- WHAT THE TASK ASKS:
Exact reproduction of the data is required, with images excluded.

- RECORDED INFORMATION:
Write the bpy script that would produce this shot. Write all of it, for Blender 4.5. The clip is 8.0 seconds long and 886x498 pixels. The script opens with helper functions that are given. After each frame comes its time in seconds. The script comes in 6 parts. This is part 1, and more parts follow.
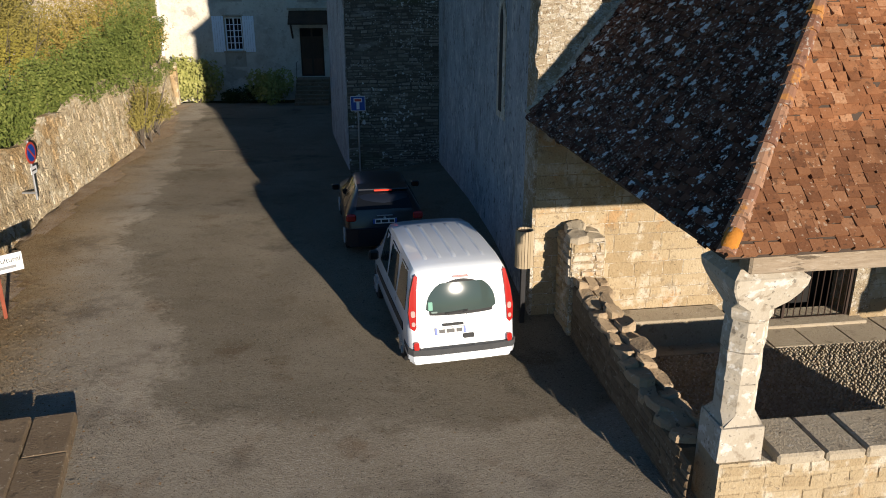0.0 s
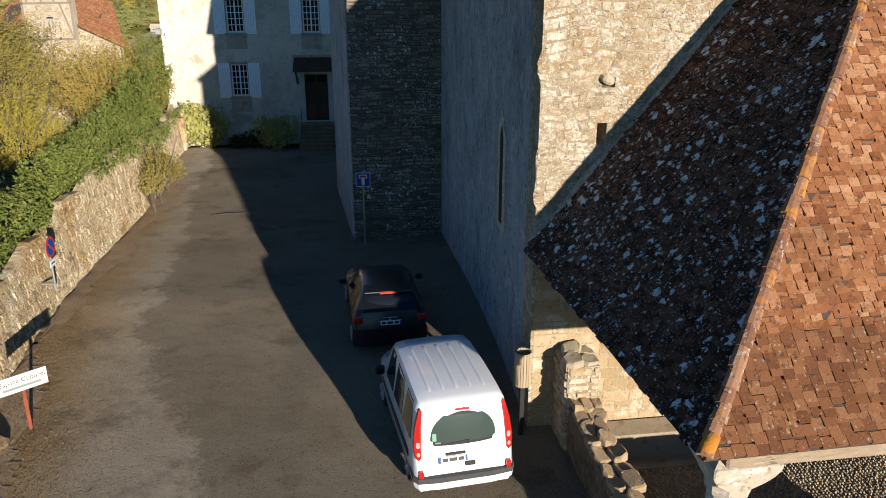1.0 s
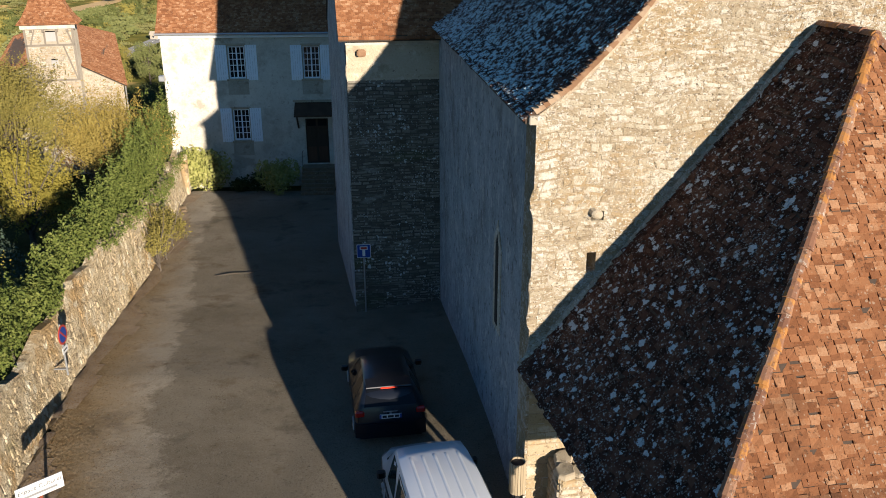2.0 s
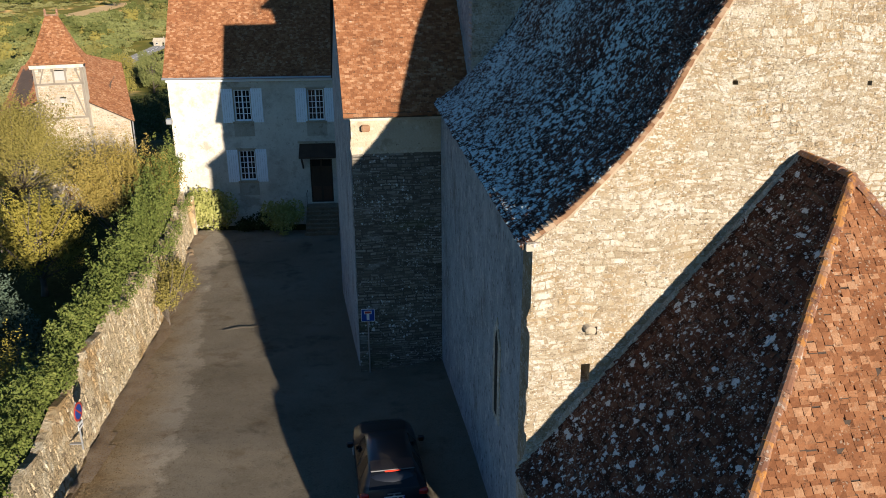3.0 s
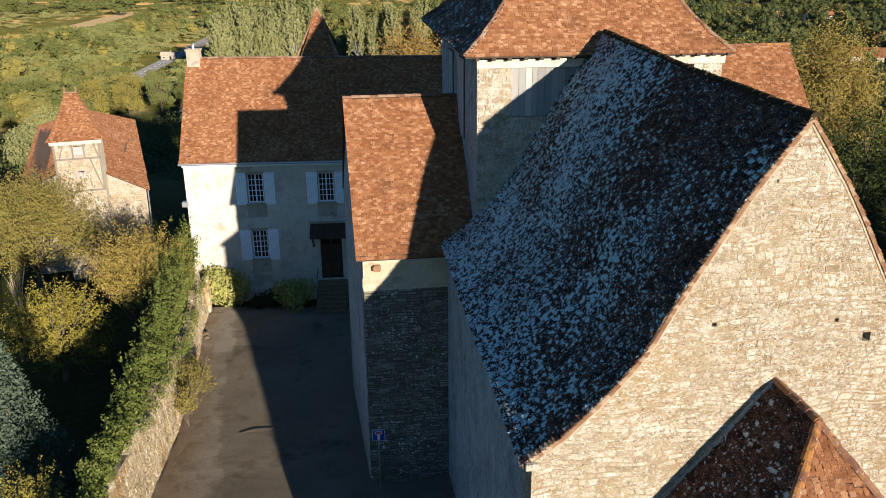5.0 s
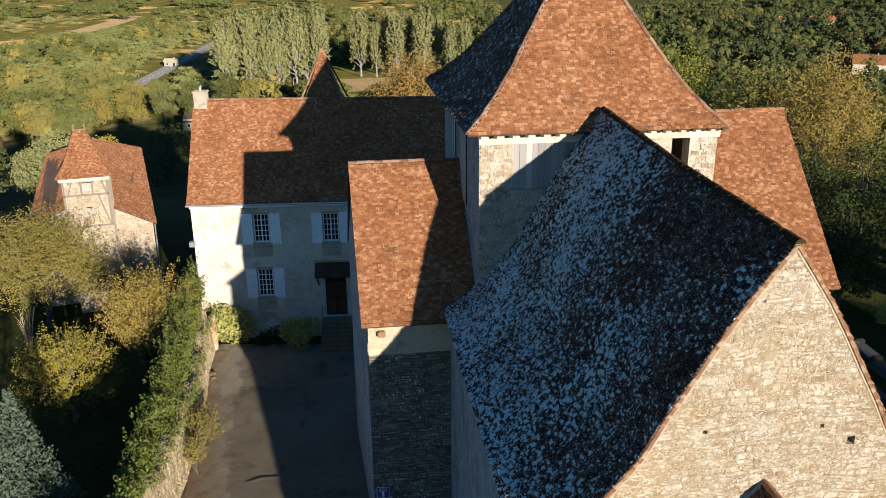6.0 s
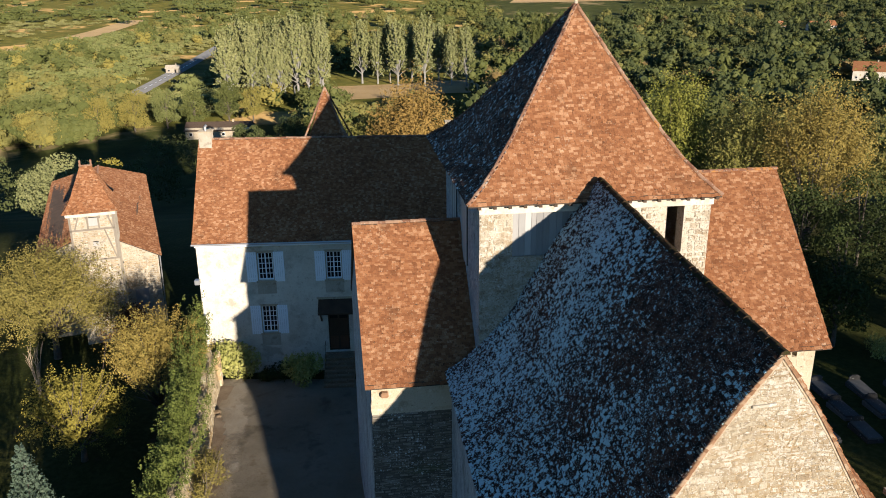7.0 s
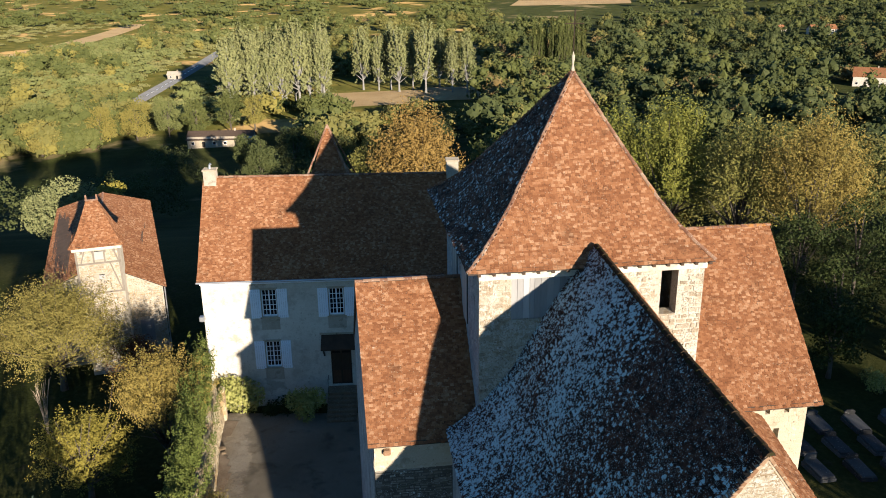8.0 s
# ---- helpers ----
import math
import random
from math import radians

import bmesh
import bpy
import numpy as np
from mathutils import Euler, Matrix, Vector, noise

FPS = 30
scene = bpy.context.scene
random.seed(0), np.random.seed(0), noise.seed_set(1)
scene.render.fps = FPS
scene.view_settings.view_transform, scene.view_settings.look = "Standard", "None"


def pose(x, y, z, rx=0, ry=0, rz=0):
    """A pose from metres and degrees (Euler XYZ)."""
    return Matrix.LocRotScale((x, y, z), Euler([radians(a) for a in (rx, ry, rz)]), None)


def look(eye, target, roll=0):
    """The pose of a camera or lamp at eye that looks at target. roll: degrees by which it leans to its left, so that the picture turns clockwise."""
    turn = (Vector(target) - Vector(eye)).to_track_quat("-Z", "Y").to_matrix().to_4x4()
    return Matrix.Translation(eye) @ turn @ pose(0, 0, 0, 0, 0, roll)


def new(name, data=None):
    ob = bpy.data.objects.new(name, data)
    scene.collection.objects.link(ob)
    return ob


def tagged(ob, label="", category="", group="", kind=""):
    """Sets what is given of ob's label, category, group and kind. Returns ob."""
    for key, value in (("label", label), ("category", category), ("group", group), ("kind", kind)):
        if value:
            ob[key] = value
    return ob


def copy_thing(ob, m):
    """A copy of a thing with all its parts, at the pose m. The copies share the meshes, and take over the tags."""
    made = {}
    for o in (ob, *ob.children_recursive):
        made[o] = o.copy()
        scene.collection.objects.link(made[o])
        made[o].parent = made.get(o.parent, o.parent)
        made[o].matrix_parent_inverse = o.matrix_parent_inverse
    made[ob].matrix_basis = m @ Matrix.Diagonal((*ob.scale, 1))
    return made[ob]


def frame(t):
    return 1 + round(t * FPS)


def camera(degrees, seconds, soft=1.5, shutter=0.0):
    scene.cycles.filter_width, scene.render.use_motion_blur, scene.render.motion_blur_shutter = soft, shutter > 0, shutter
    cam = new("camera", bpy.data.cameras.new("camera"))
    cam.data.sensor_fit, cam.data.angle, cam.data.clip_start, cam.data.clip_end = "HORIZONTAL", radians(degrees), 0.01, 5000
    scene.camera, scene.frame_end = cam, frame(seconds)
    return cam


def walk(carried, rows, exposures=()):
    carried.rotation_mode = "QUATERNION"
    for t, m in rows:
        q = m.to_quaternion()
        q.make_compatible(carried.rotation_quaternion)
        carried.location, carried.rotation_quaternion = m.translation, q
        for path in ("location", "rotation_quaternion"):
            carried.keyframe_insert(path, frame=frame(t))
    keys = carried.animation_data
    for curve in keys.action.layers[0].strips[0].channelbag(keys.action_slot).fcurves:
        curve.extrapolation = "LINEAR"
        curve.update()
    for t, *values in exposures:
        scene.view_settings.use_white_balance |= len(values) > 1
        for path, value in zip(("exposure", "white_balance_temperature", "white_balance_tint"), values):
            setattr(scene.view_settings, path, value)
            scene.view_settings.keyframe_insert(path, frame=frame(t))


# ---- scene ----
cam = camera(57.3, 8.0, 0.95)
METRES, EYE, TILT, LEAN, TURN = 20.0, 7.05, -20.2, 0.0, 0.0
ROWS = [
    (0.0, 0.0, 0.0, 0.0, 0.0, 0.0, -0.0),
    (0.5, -0.0005, -0.0218, 0.0597, 0.06, 0.09, -0.0),
    (1.0, -0.0013, -0.0437, 0.1197, 0.12, 0.17, 0.0),
    (1.5, -0.0007, -0.0653, 0.1802, 0.11, 0.24, 0.05),
    (2.0, 0.0008, -0.0855, 0.2398, 0.09, 0.3, 0.14),
    (3.5, 0.0032, -0.1489, 0.4119, 0.4, 0.47, 0.21),
    (4.0, 0.0033, -0.1711, 0.4692, 0.48, 0.56, 0.21),
    (4.5, 0.0021, -0.1935, 0.5271, 0.55, 0.62, 0.23),
    (6.0, 0.001, -0.2595, 0.7058, 0.81, 0.81, 0.19),
    (6.5, 0.001, -0.2812, 0.7637, 0.82, 0.87, 0.21),
    (7.0, 0.0014, -0.3026, 0.8218, 0.88, 0.93, 0.22),
    (7.5, 0.0023, -0.3236, 0.88, 0.94, 0.98, 0.25),
    (8.0, 0.0038, -0.3455, 0.9383, 0.97, 1.02, 0.31),
]
walk(cam, [(t, pose(0, 0, EYE, TILT, LEAN, TURN) @ pose(METRES * x, METRES * y, METRES * z, 90 + pitch, roll, yaw)) for t, x, y, z, yaw, pitch, roll in ROWS],
     exposures=[(0.0, 0.68, 5800, 10), (2.0, 0.84, 5800, 10), (4.0, 0.86, 5800, 10), (6.2, 0.76, 5800, 10), (8.0, 0.98, 5800, 10)])

# ---- light: a low sun behind the viewer's right shoulder, clear sky ----
SUN_AZ, SUN_EL = 154.3, 10.2
world = bpy.data.worlds.new("sky")
scene.world = world
world.use_nodes = True
sky = world.node_tree.nodes.new("ShaderNodeTexSky")
sky.sky_type, sky.sun_disc = "NISHITA", False
sky.air_density, sky.dust_density, sky.ozone_density = 1.0, 0.0, 3.0
sky.sun_elevation, sky.sun_rotation = radians(SUN_EL), radians(SUN_AZ)
cool = world.node_tree.nodes.new("ShaderNodeMixRGB")     # the clear, deep blue of a dry autumn sky
cool.blend_type = "MULTIPLY"
cool.inputs[0].default_value, cool.inputs[2].default_value = 1.0, (0.76, 1.0, 1.14, 1)
world.node_tree.links.new(sky.outputs[0], cool.inputs[1])
world.node_tree.links.new(cool.outputs[0], world.node_tree.nodes["Background"].inputs[0])
world.node_tree.nodes["Background"].inputs[1].default_value = 0.056
to_sun = Vector((math.sin(radians(SUN_AZ)) * math.cos(radians(SUN_EL)), math.cos(radians(SUN_AZ)) * math.cos(radians(SUN_EL)), math.sin(radians(SUN_EL))))
sun = new("sun", bpy.data.lights.new("sun", "SUN"))
sun.data.energy, sun.data.angle, sun.data.color = 5.0, radians(0.53), (1.0, 0.82, 0.61)
sun.matrix_world = look(to_sun * 200, (0, 0, 0))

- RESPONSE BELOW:
Write the bpy script that would produce this shot. Write all of it, for Blender 4.5. The clip is 8.0 seconds long and 886x498 pixels. The script opens with helper functions that are given. After each frame comes its time in seconds. The script comes in 6 parts. This is part 1, and more parts follow.
0.0 s
1.0 s
2.0 s
3.0 s
5.0 s
6.0 s
7.0 s
8.0 s
# ---- helpers ----
import math
import random
from math import radians

import bmesh
import bpy
import numpy as np
from mathutils import Euler, Matrix, Vector, noise

FPS = 30
scene = bpy.context.scene
random.seed(0), np.random.seed(0), noise.seed_set(1)
scene.render.fps = FPS
scene.view_settings.view_transform, scene.view_settings.look = "Standard", "None"


def pose(x, y, z, rx=0, ry=0, rz=0):
    """A pose from metres and degrees (Euler XYZ)."""
    return Matrix.LocRotScale((x, y, z), Euler([radians(a) for a in (rx, ry, rz)]), None)


def look(eye, target, roll=0):
    """The pose of a camera or lamp at eye that looks at target. roll: degrees by which it leans to its left, so that the picture turns clockwise."""
    turn = (Vector(target) - Vector(eye)).to_track_quat("-Z", "Y").to_matrix().to_4x4()
    return Matrix.Translation(eye) @ turn @ pose(0, 0, 0, 0, 0, roll)


def new(name, data=None):
    ob = bpy.data.objects.new(name, data)
    scene.collection.objects.link(ob)
    return ob


def tagged(ob, label="", category="", group="", kind=""):
    """Sets what is given of ob's label, category, group and kind. Returns ob."""
    for key, value in (("label", label), ("category", category), ("group", group), ("kind", kind)):
        if value:
            ob[key] = value
    return ob


def copy_thing(ob, m):
    """A copy of a thing with all its parts, at the pose m. The copies share the meshes, and take over the tags."""
    made = {}
    for o in (ob, *ob.children_recursive):
        made[o] = o.copy()
        scene.collection.objects.link(made[o])
        made[o].parent = made.get(o.parent, o.parent)
        made[o].matrix_parent_inverse = o.matrix_parent_inverse
    made[ob].matrix_basis = m @ Matrix.Diagonal((*ob.scale, 1))
    return made[ob]


def frame(t):
    return 1 + round(t * FPS)


def camera(degrees, seconds, soft=1.5, shutter=0.0):
    scene.cycles.filter_width, scene.render.use_motion_blur, scene.render.motion_blur_shutter = soft, shutter > 0, shutter
    cam = new("camera", bpy.data.cameras.new("camera"))
    cam.data.sensor_fit, cam.data.angle, cam.data.clip_start, cam.data.clip_end = "HORIZONTAL", radians(degrees), 0.01, 5000
    scene.camera, scene.frame_end = cam, frame(seconds)
    return cam


def walk(carried, rows, exposures=()):
    carried.rotation_mode = "QUATERNION"
    for t, m in rows:
        q = m.to_quaternion()
        q.make_compatible(carried.rotation_quaternion)
        carried.location, carried.rotation_quaternion = m.translation, q
        for path in ("location", "rotation_quaternion"):
            carried.keyframe_insert(path, frame=frame(t))
    keys = carried.animation_data
    for curve in keys.action.layers[0].strips[0].channelbag(keys.action_slot).fcurves:
        curve.extrapolation = "LINEAR"
        curve.update()
    for t, *values in exposures:
        scene.view_settings.use_white_balance |= len(values) > 1
        for path, value in zip(("exposure", "white_balance_temperature", "white_balance_tint"), values):
            setattr(scene.view_settings, path, value)
            scene.view_settings.keyframe_insert(path, frame=frame(t))


# ---- scene ----
cam = camera(57.3, 8.0, 0.95)
METRES, EYE, TILT, LEAN, TURN = 20.0, 7.05, -20.2, 0.0, 0.0
ROWS = [
    (0.0, 0.0, 0.0, 0.0, 0.0, 0.0, -0.0),
    (0.5, -0.0005, -0.0218, 0.0597, 0.06, 0.09, -0.0),
    (1.0, -0.0013, -0.0437, 0.1197, 0.12, 0.17, 0.0),
    (1.5, -0.0007, -0.0653, 0.1802, 0.11, 0.24, 0.05),
    (2.0, 0.0008, -0.0855, 0.2398, 0.09, 0.3, 0.14),
    (3.5, 0.0032, -0.1489, 0.4119, 0.4, 0.47, 0.21),
    (4.0, 0.0033, -0.1711, 0.4692, 0.48, 0.56, 0.21),
    (4.5, 0.0021, -0.1935, 0.5271, 0.55, 0.62, 0.23),
    (6.0, 0.001, -0.2595, 0.7058, 0.81, 0.81, 0.19),
    (6.5, 0.001, -0.2812, 0.7637, 0.82, 0.87, 0.21),
    (7.0, 0.0014, -0.3026, 0.8218, 0.88, 0.93, 0.22),
    (7.5, 0.0023, -0.3236, 0.88, 0.94, 0.98, 0.25),
    (8.0, 0.0038, -0.3455, 0.9383, 0.97, 1.02, 0.31),
]
walk(cam, [(t, pose(0, 0, EYE, TILT, LEAN, TURN) @ pose(METRES * x, METRES * y, METRES * z, 90 + pitch, roll, yaw)) for t, x, y, z, yaw, pitch, roll in ROWS],
     exposures=[(0.0, 0.68, 5800, 10), (2.0, 0.84, 5800, 10), (4.0, 0.86, 5800, 10), (6.2, 0.76, 5800, 10), (8.0, 0.98, 5800, 10)])

# ---- light: a low sun behind the viewer's right shoulder, clear sky ----
SUN_AZ, SUN_EL = 154.3, 10.2
world = bpy.data.worlds.new("sky")
scene.world = world
world.use_nodes = True
sky = world.node_tree.nodes.new("ShaderNodeTexSky")
sky.sky_type, sky.sun_disc = "NISHITA", False
sky.air_density, sky.dust_density, sky.ozone_density = 1.0, 0.0, 3.0
sky.sun_elevation, sky.sun_rotation = radians(SUN_EL), radians(SUN_AZ)
cool = world.node_tree.nodes.new("ShaderNodeMixRGB")     # the clear, deep blue of a dry autumn sky
cool.blend_type = "MULTIPLY"
cool.inputs[0].default_value, cool.inputs[2].default_value = 1.0, (0.76, 1.0, 1.14, 1)
world.node_tree.links.new(sky.outputs[0], cool.inputs[1])
world.node_tree.links.new(cool.outputs[0], world.node_tree.nodes["Background"].inputs[0])
world.node_tree.nodes["Background"].inputs[1].default_value = 0.056
to_sun = Vector((math.sin(radians(SUN_AZ)) * math.cos(radians(SUN_EL)), math.cos(radians(SUN_AZ)) * math.cos(radians(SUN_EL)), math.sin(radians(SUN_EL))))
sun = new("sun", bpy.data.lights.new("sun", "SUN"))
sun.data.energy, sun.data.angle, sun.data.color = 5.0, radians(0.53), (1.0, 0.82, 0.61)
sun.matrix_world = look(to_sun * 200, (0, 0, 0))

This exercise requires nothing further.